Gene-edited cane toads reveal the cost of albinism
A new study that uses albino cane toads carrying genes edited using groundbreaking CRISPR technology, has challenged the widespread belief that albino wildlife is rare in nature because it’s more visible to predators.
Albino animals have a genetic condition that prevents melanin production, which makes them white in colour.
Macquarie University scientist created albino cane toads using CRISPR-Cas9 for the Peter Pan project and compared their survival and development with non-albino cane toads and tadpoles in a controlled laboratory environment – without predators. They found the albinos had higher mortality than their pigmented counterparts.
CRISPR is a sophisticated gene-editing technology that allows scientists to precisely target and modify specific DNA sequences using the enzyme Cas9, which cuts out the DNA sequence like a pair of ‘genetic scissors’ so it can be deleted, disabled or replaced with another sequence.
This pioneering technology has revolutionised medical research, offering breakthroughs for people living with life-limiting genetic disorders such as cystic fibrosis and sickle cell anaemia.
But its application in experimental evolutionary biology is only now being realised.
Loads of toads put to the test
The study, led by PhD candidate Alex Funk at Macquarie University, compared the fitness of albino and non-albino cane toads, both as tadpoles and adults. The cane toads were genetically similar – except for the albino gene – because they shared the same parents and came from the same clutch of eggs.
Alex and his team hypothesised the albino adults would perform worse than their pigmented siblings because their vision impairment – caused by the lack of pigmentation in their eyes – would hinder their foraging ability. He didn’t expect the albino tadpoles to be at a disadvantage during early development.
The results were surprising. When raised in separate tanks, the albino tadpoles grew at a similar rate to their pigmented siblings. But when albino and pigmented tadpoles were raised together in the same enclosure, the albinos died more frequently and metamorphosed faster than their non-albino siblings.
“We know from previous research that when tadpoles metamorphose faster, it’s often due to environmental stressors, and they can also die due to stress,” Alex says. “We thought maybe that had something to do with the albinos being stressed out by the presence of pigmented tadpoles, and that was really the most shocking result to us. We expected to see effects during the toad stage, but not so much during the tadpole stage.”

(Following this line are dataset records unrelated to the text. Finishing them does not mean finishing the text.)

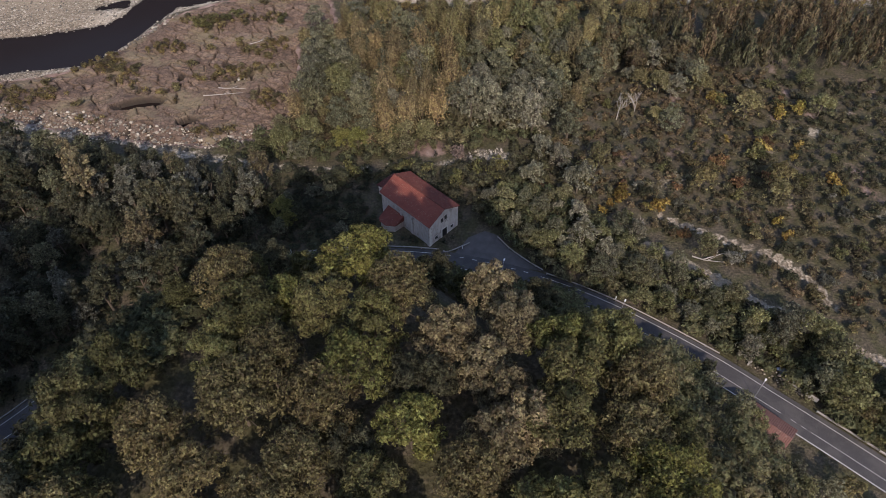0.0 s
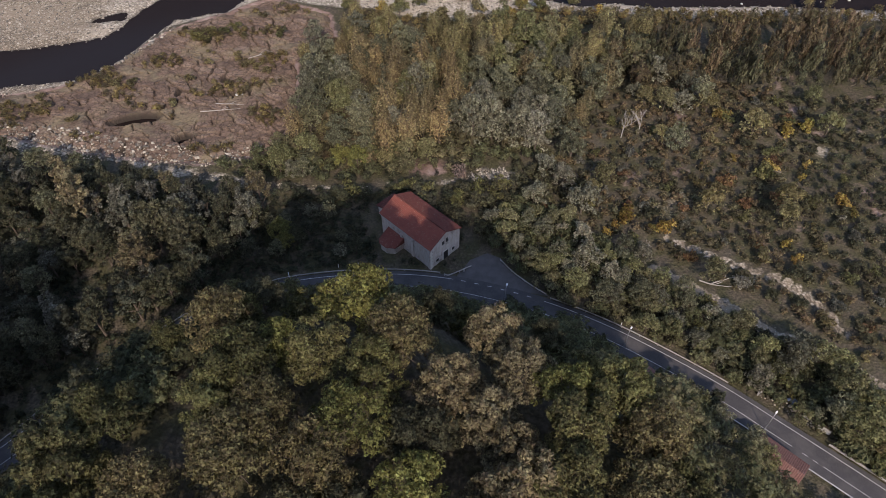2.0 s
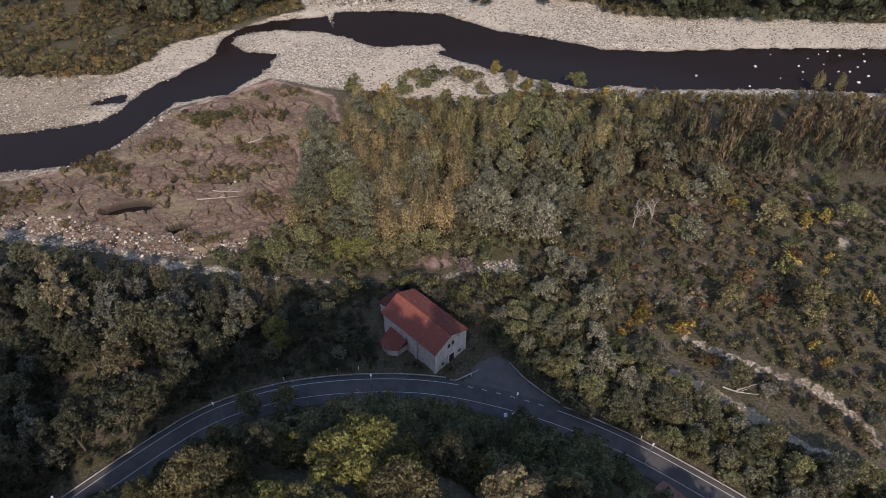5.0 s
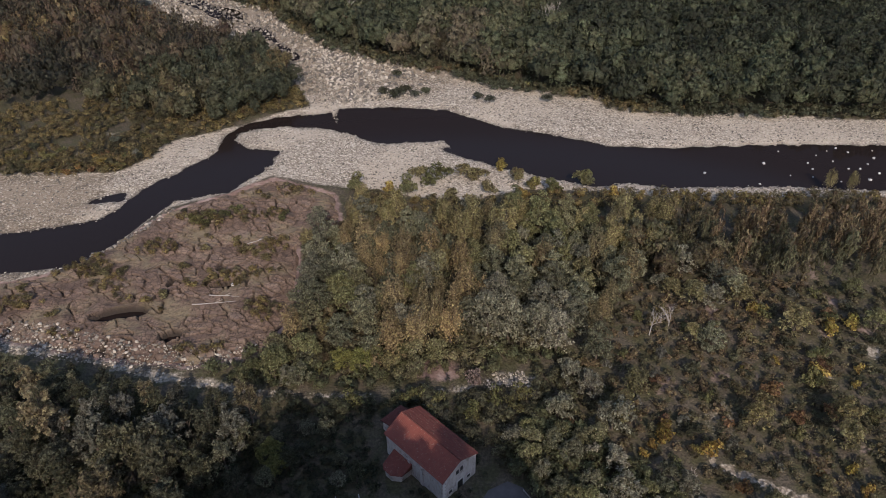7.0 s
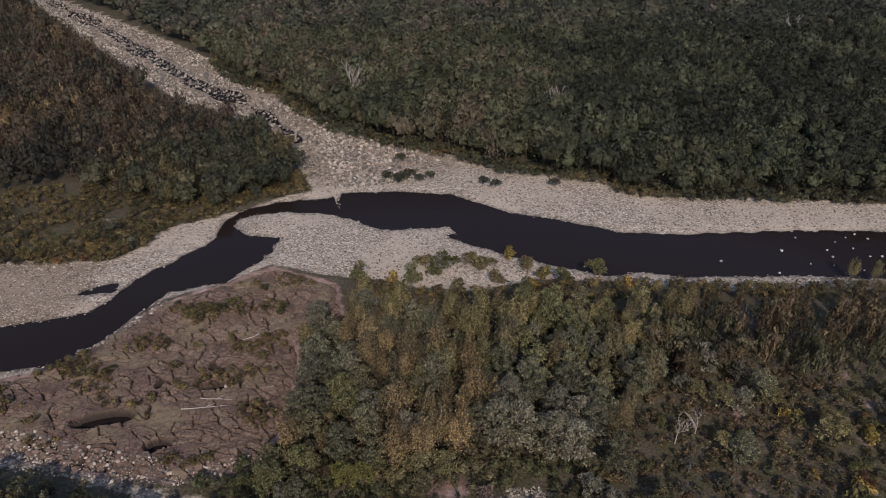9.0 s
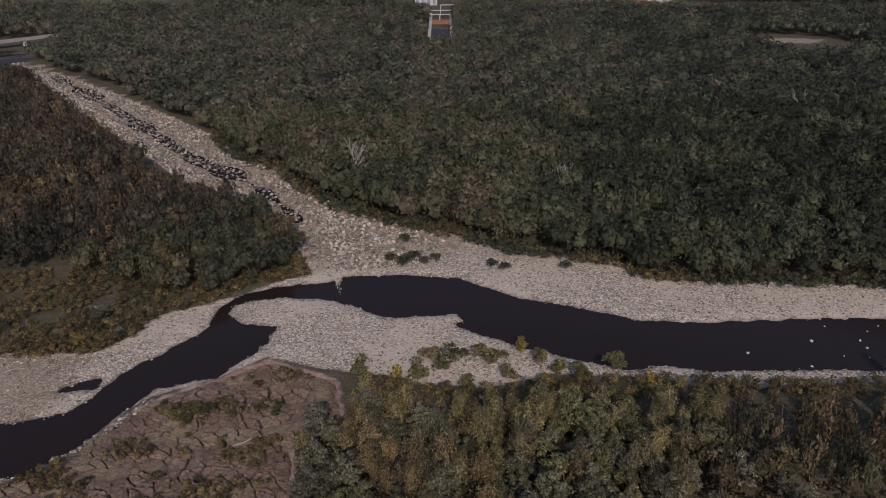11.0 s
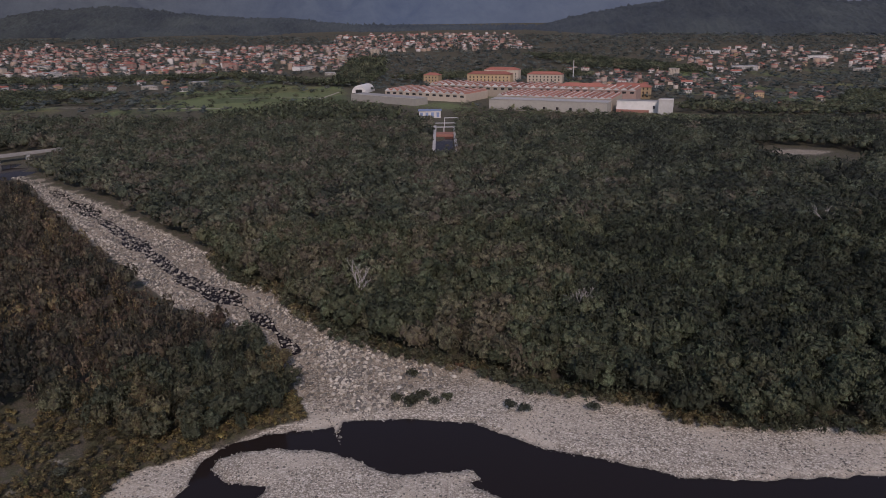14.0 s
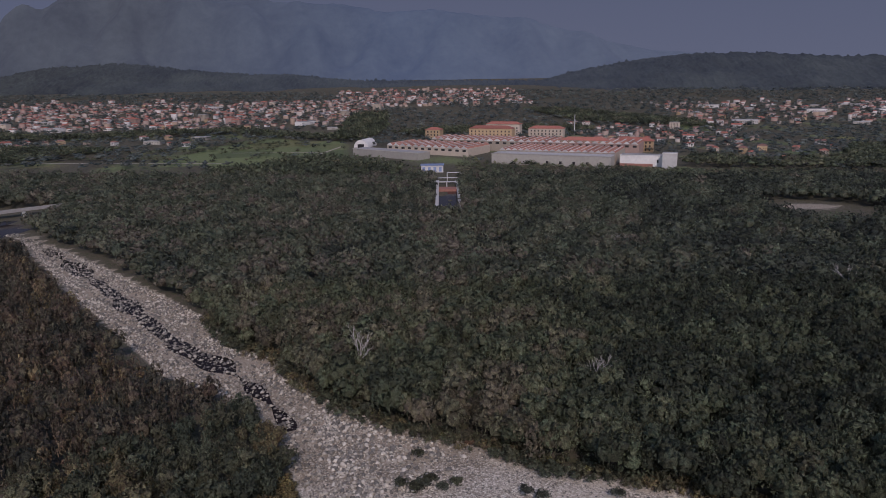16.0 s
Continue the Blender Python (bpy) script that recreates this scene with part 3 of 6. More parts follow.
def guard_rail(p, n, label, heights=(0.42, 0.74), depth=0.06, gap=4):
    rail = tagged(new("guard_rail"), label, "guard rail", "guard rails along the road")
    k = len(p)
    ring = []
    for o, z in ((0, heights[0]), (-depth, heights[0] + 0.08), (-depth / 3, sum(heights) / 2), (-depth, heights[1] - 0.08), (0, heights[1]), (depth, heights[1]), (depth, heights[0])):
        ring.append(np.column_stack([p + n * o, np.full(k, z)]))
    v = np.concatenate(ring)
    f = []
    for a in range(len(ring)):
        b = (a + 1) % len(ring)
        i = np.arange(k - 1)
        f.append(np.stack([a * k + i, a * k + i + 1, b * k + i + 1, b * k + i], 1))
    part("beam", mesh_np("beam", v, np.concatenate(f), RAIL), RAIL, rail)
    post = None
    for i in range(0, k, gap):
        m = Matrix.Translation((*(p[i] + n[i] * 0.1), 0))
        if post is None:
            post = part("post", boxes(((-0.05, -0.05, -0.2), (0.05, 0.05, 0.72))), STEEL, rail)
            post.matrix_basis = m
        else:
            o = new("post", post.data)
            o.parent, o.matrix_basis = rail, m
    return rail


def along(lo, hi, off):
    return ROAD[lo:hi] + ROAD_N[lo:hi] * off, ROAD_N[lo:hi]


def arm(points):
    q, t = smooth_line(points, 1.0)
    return q, np.stack([-t[:, 1], t[:, 0]], 1)


guard_rail(*along(at_road(-95, 50), at_road(-0.5, 104), 0.95), "long weathered guard rail along the bend", (0.42, 0.74), 0.08)
guard_rail(*arm([(-1, 104.5), (0.0, 104.4), (1.2, 104.2), (6.3, 106.9), (8, 108)]), "short guard rail turning into the lay-by", (0.42, 0.74), 0.08)
guard_rail(*arm([(11, 111), (12.8, 108.7), (15.6, 104.8), (19.4, 101.0), (23, 98.1), (25, 96.9)]), "curved guard rail beside the lay-by", (0.42, 0.74), 0.08)
guard_rail(*along(at_road(22.6, 97), at_road(56, 75), 0.95), "weathered guard rail on the river side", (0.42, 0.74), 0.08)
guard_rail(*along(at_road(70.5, 62), at_road(110, 24), 1.3), "pale double guard rail on a concrete kerb", (0.35, 0.85), 0.12)
for u in (0, 1.6):
    part("marking", boxes(((10.8 + u, 95.6, 0.052), (11.5 + u, 96.6, 0.058))), PAINT, road)


def street_lamp(x, y, toward):
    lamp = tagged(new("street_lamp"), "grey steel street lamp with a white head", "street lamp", "street lamps")
    bm = rod(bmesh.new(), (0, 0, -0.2), (0, 0, 5.9), 0.09, 0.05)
    part("pole", bm, STEEL, lamp)
    part("arm", rod(bmesh.new(), (0, 0, 5.85), (0.7, 0, 6.1), 0.04, 0.035), STEEL, lamp)
    bm = boxes(((0.5, -0.17, 6.05), (1.15, 0.17, 6.2)))
    bmesh.ops.bevel(bm, geom=bm.edges[:], offset=0.05, segments=2, affect="EDGES")
    part("head", bm, LAMP_WHITE, lamp, "white lamp head")
    lamp.matrix_basis = pose(x, y, 0.05, 0, 0, toward)
    return lamp


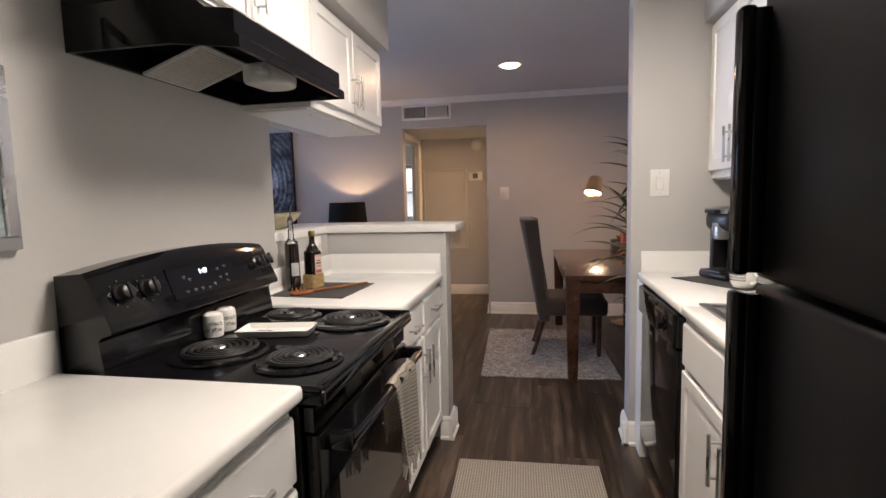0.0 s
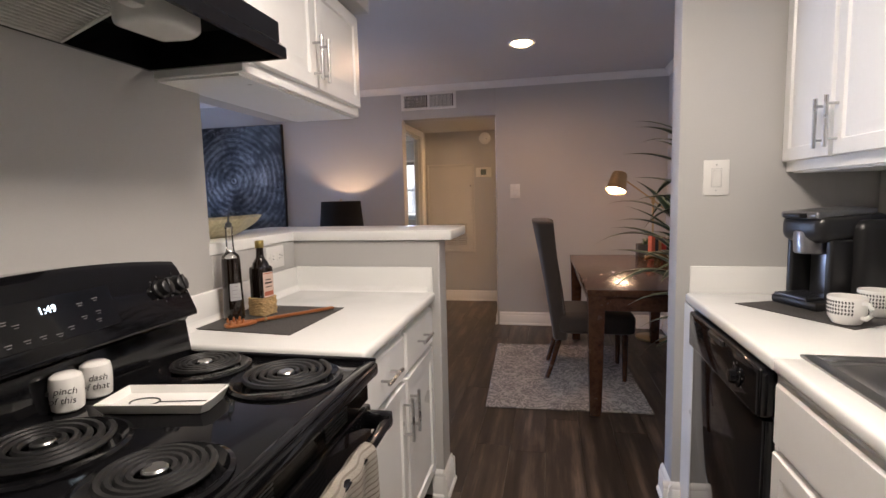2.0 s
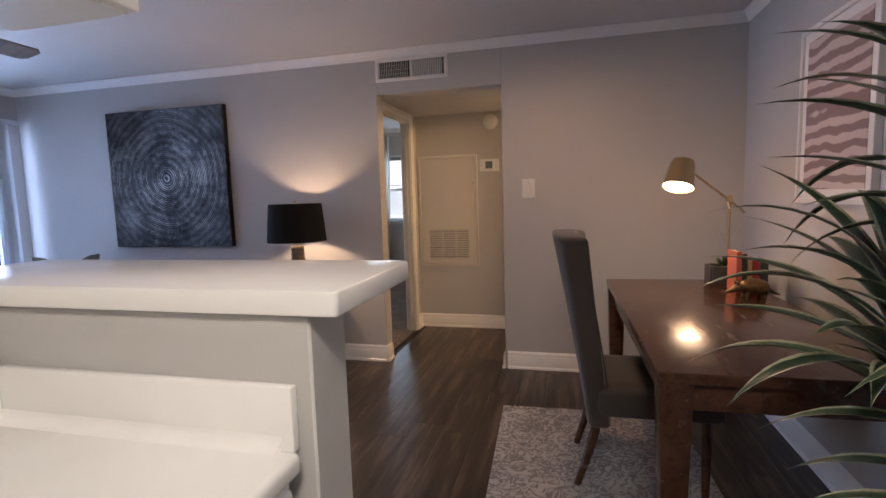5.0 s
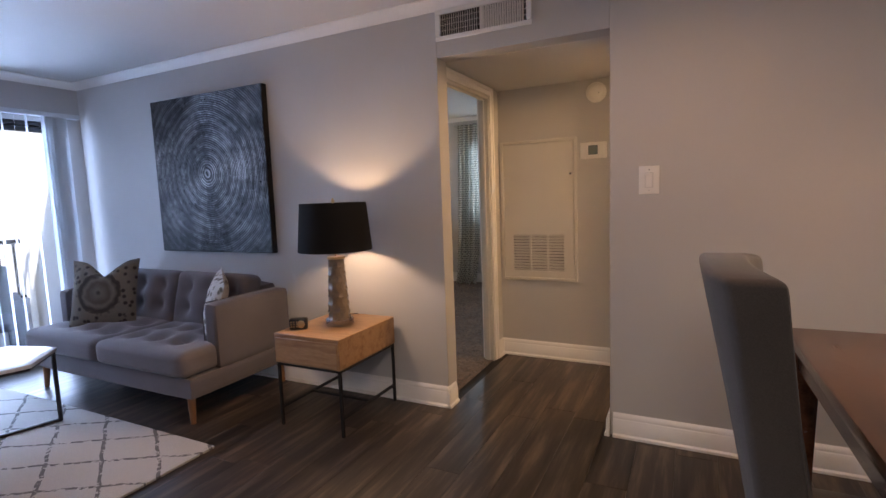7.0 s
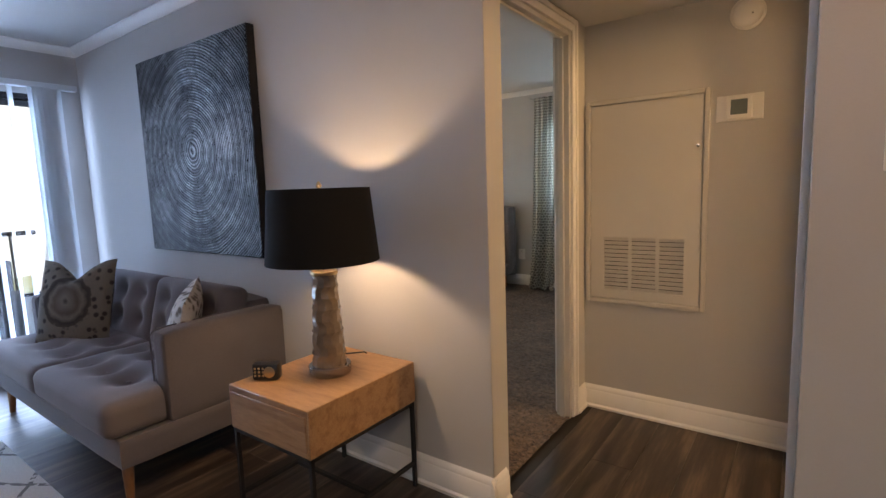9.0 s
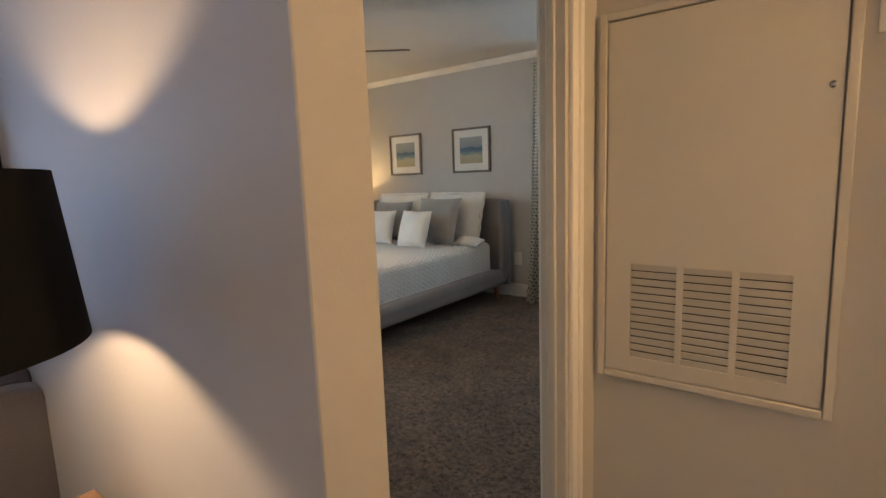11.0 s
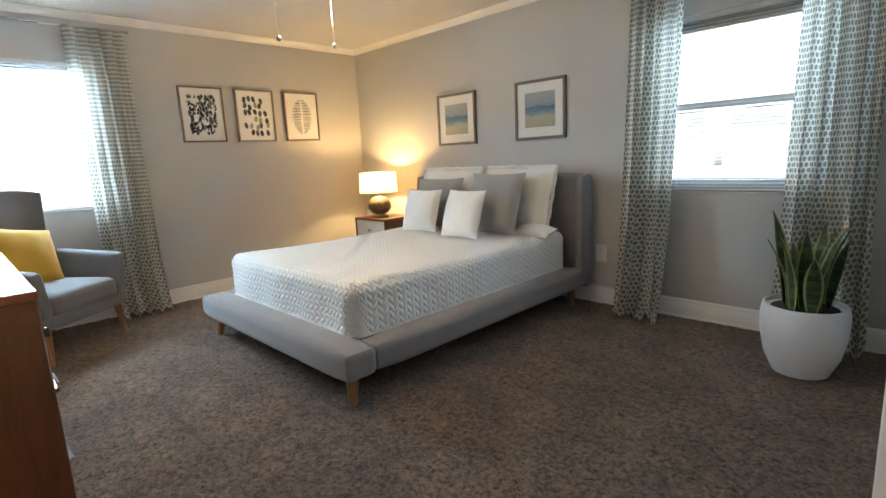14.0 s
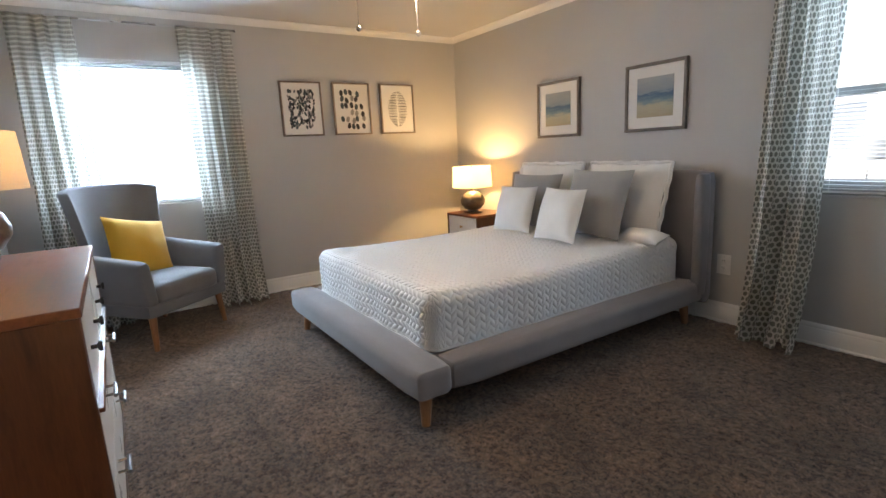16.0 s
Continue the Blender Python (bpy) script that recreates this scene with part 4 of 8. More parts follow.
def dishwasher():
    d = thing("dishwasher", pose(0.675, 2.50, 0) @ Matrix.Diagonal((1, 1.05, 1, 1)), "black built-in dishwasher with a round dial", "dishwasher")
    m = pose(0, 0, 0, 0, 0, -90)
    part("body", turned(box(0.006, 0.03, 0.1, 0.594, 0.57, 0.868), m), M_PLASTIC_K, d)
    part("kick_plate", turned(box(0.006, 0.06, 0.0, 0.594, 0.09, 0.098), m), M_BLACK, d)
    part("door", turned(box(0.004, 0.0, 0.115, 0.596, 0.03, 0.735, 0.006, 2), m), M_BLACK, d)
    part("control_panel", turned(box(0.002, -0.016, 0.74, 0.598, 0.03, 0.868, 0.010, 3), m), M_BLACK, d)
    part("dial", turned(turned(lathe([(0.030, 0), (0.030, 0.004), (0.020, 0.008), (0.018, 0.022), (0.014, 0.024)], 22), pose(0.47, -0.016, 0.80, 90, 0, 0)), m), M_BLACK, d, "round black cycle dial")
    part("latch", turned(box(0.24, -0.024, 0.845, 0.36, -0.012, 0.862, 0.003, 1), m), M_PLASTIC_K, d)
    part("dial_mark", turned(joined(*[turned(box(-0.001, -0.0185, 0.034, 0.001, -0.017, 0.040), pose(0.47, 0, 0.80, 0, a, 0)) for a in range(-120, 150, 40)]), m), M_MARK, d)


dishwasher()
structure("filler_strip", boxes([(0.675, 2.502, 0.0, 1.30, 2.633, 0.872), (0.70, 1.847, 0.0, 1.30, 1.866, 0.872)], 0.002, 1), M_CAB, "white cabinet filler beside the dishwasher", "filler strip")


def placemat(pts, z, label):
    return tagged(part("placemat", turned(prism(pts, z, z + 0.0025), zone), M_MAT), label, "placemat")


M_MAT = fabric("charcoal_vinyl_weave", (0.085, 0.080, 0.078), 300, 0.3, 0.4, 0.7, 0.0)
zone = STOVE_SIDE
placemat([(-0.585, 1.835), (-0.572, 2.195), (-0.925, 2.205), (-0.925, 1.862)], 0.9125, "charcoal woven placemat under bottles")
zone = SINK_SIDE
placemat([(0.785, 2.42), (0.98, 2.10), (1.25, 2.27), (1.07, 2.53)], 0.9125, "charcoal woven placemat under the coffee maker")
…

These findings suggest albino tadpoles experience other disadvantages in early development, beyond poor vision (and increased visibility to predators).
When studying adult cane toads, Alex and his team were surprised by the differences in growth and survival rates between albino and non-albino toads – even in the absence of predators.
“When you raised albino toads with the pigmented toads in the same enclosure, so they were competing with each other, the albino toads barely grew at all, and the pigmented toads grew like gangbusters,” Alex says. “The pigmented toads were almost twice their size by the end of the study.”
The albino toads’ poor vision impacted their ability to forage, resulting in higher mortality as they were easily outcompeted by their pigmented counterparts, who had fully functional vision.
“They [the albinos] would see the termites and they would strike at them, but they would miss, over and over and over again,” Alex says. “Whereas pigmented toads would see a termite, strike straight at it, eat that termite straight away. So it was pretty clearly an effect on vision that we were detecting.”
CRISPR meets experimental evolution
What makes this research so revolutionary is its novel use of CRISPR.
By ‘knocking out’ a specific gene, scientists can study how a trait or mutation impacts an animal’s fitness in a controlled laboratory setting.
“With CRISPR, we essentially caused the mutation [albinism] that we know can occur naturally, and we were able to look at the effects of that mutation in isolation,” Alex says. “Keeping everything else equal, we can get rid of this trait and see, do individuals with this trait do better or do worse?”
CRISPR allows scientists to create and study rare phenotypes (traits) in wildlife. “The reason there haven’t been many studies on albinos is because they’re rare in the wild,” Alex says. “Where are you going to get a sample size large enough to compare albino individuals to pigmented individuals? You can find that in lab mice, maybe, but you’re not going to find it in almost any other species, because those individuals are rare.”
These experimental studies will offer new perspectives into evolutionary trade-offs – the costs and benefits of a specific trait. Alex explains that a trait that’s not beneficial to an animal will eventually be lost to time because of natural selection. That means that even if there is a benefit to albinism, such as reduced energy expenditure from not producing melanin, it does not outweigh its costs–competitive disadvantages and increased vulnerability to predation.
“The possibilities [of CRISPR] are almost limitless,” Alex says. “The limiting factor right now is our understanding of how genes are related to traits. The more studies that scientists do, connecting genotype to phenotype, or connecting a genotype to a specific trait, enables more and more studies of the effects of a trait on fitness.”
The research was published in the journal Proceedings of the Royal Society B.